Il vertice di Bruxelles si è tenuto sapendo fin dall’inizio che non c’era ancora l’accordo necessario sulle misure da prendere per fronteggiare la crisi del debito europeo. La Merkel aveva invitato tutti nei giorni scorsi a non aspettarsi decisioni risolutive dal vertice. Il motivo dell’annuncio, evidente, era quello di evitare gli effetti negativi di aspettative non realizzate che, si sa, sono quanto di peggio possa esserci. Tanto più che Sarkozy aveva detto, forse un po’ troppo enfaticamente, che siamo nei dieci giorni che possono cambiare l’Europa. Sta di fatto che tra le tante questioni sul tappeto le uniche anticipazioni riguardavano l’orientamento favorevole alla ricapitalizzazione delle banche.
Dall’inizio dell’anno gli istituti di credito dell’area dell’euro hanno visto cadere le loro quotazioni del 36%. Christine Lagarde, nuovo direttore del Fondo monetario internazionale, aveva di recente espresso il suo favore verso questa scelta, sostenendo che le banche europee si devono ricapitalizzare. Esse hanno nei loro bilanci troppi titoli pubblici e troppe attività finanziarie a elevato rischio perché quest’ultimo sia sostenibile e devono, perciò, aumentare il loro capitale per fronteggiare le situazioni critiche che si possono determinare. Ma chi deve provvedere? Non è infatti ancora chiaro quale parte delle perdite legate ai debiti greci andrà a gravare sui creditori privati e sulle banche e che dimensione avrà l’intervento pubblico e privato per ricapitalizzare le banche. È questo il problema di fondo dell’Europa.

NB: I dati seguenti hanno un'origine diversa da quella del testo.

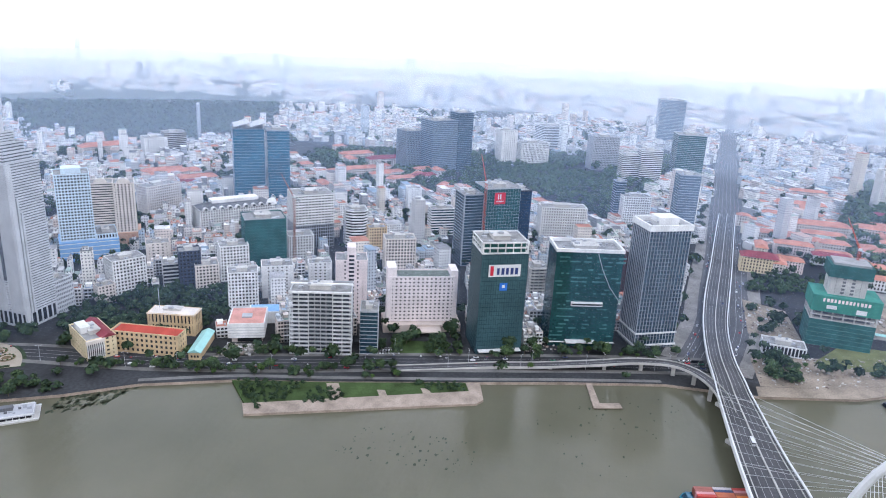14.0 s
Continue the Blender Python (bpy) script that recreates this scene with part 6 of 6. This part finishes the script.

D’altronde non tutti sono d’accordo su questa scelta. E di fatto l’incontro di Bruxelles, in attesa di raggiungere l’accordo su questa materia, si è incentrato sulla questione, che è peraltro centrale, del rapporto tra debito e sviluppo. Hanno fatto bene i leaders europei a farlo. E l’attenzione si è concentrata su Grecia e Italia anche se è tutta l’Europa che ha davanti a sé un periodo di bassa crescita, accompagnato da un aumento delle disuguaglianze e dalle crescenti difficoltà dei giovani a trovare lavoro, novità tutte e due preoccupanti e importanti nel panorama del vecchio continente.
La sostenibilità del debito, è ben noto, dipende dalle aspettative di crescita del Pil, sia perché quest’ultimo aumentando determina a parità di condizioni maggiori entrate per la finanza pubblica, sia perché riduce il peso percentuale del debito. Da qui l’insistenza del tutto comprensibile sull’esigenza del contenimento del debito. L’incertezza sulla solidità delle banche, la sostanziale stagnazione dell’economia è di fatto associata alla montagna di debito pubblico che grava sulla maggior parte delle economie europee. Nel caso del nostro Paese è importante non solo il peso del debito rispetto al Pil, pari al 120% circa, ma la sua dimensione assoluta che lo rende in principio assai più temibile di quello di un Paese come la Grecia che rappresenta soltanto il 5% del Pil complessivo europeo. Occorre però dire che la politica di controllo del deficit e l’attenzione all’equilibrio dei conti pubblici portata avanti con molta determinazione dal ministro Tremonti consente di ritenere che è stata realizzata una parte significativa dell’azione necessaria. Il richiamo che ci giunge dall’Europa è però importante perché ci ricorda che l’azione per ridurre il debito come quella per la crescita richiedono un impegno di lungo periodo, di cui manca ancora l’enunciazione.
I mercati aspettano di avere indicazioni sulla traiettoria di riduzione del debito su cui si impegnerà il governo e sulle priorità delle scelte in materia di sviluppo. Non c’è dubbio che il Mezzogiorno sia un’area importante d’intervento. Lo è anche l’investimento sul capitale umano e sui giovani in particolare. Ma anche l’Europa deve fare la sua parte perché è ancora da completare il processo di apertura dei mercati, soprattutto nei servizi, e si deve trovare la volontà di tutti per l’investimento sulle grandi reti, di trasporto, elettriche e informatiche. Sappiamo che decisioni sul debito greco, sulla ricapitalizzazione delle banche e sul ruolo del fondo salva Stati sono solo rinviate e verranno affrontate nella prossima riunione del G20. Occorre però evitare in quell’occasione di dimenticare la centralità dello sviluppo a cominciare da quello della Grecia che rischia altrimenti una penalizzazione eccessiva, anche tenuto conto dei molti demeriti che ha accumulato. Ci auguriamo che il nostro Paese possa dimostrare, programmi alla mano, la sua volontà di reagire positivamente alle sollecitazioni che ha ricevuto.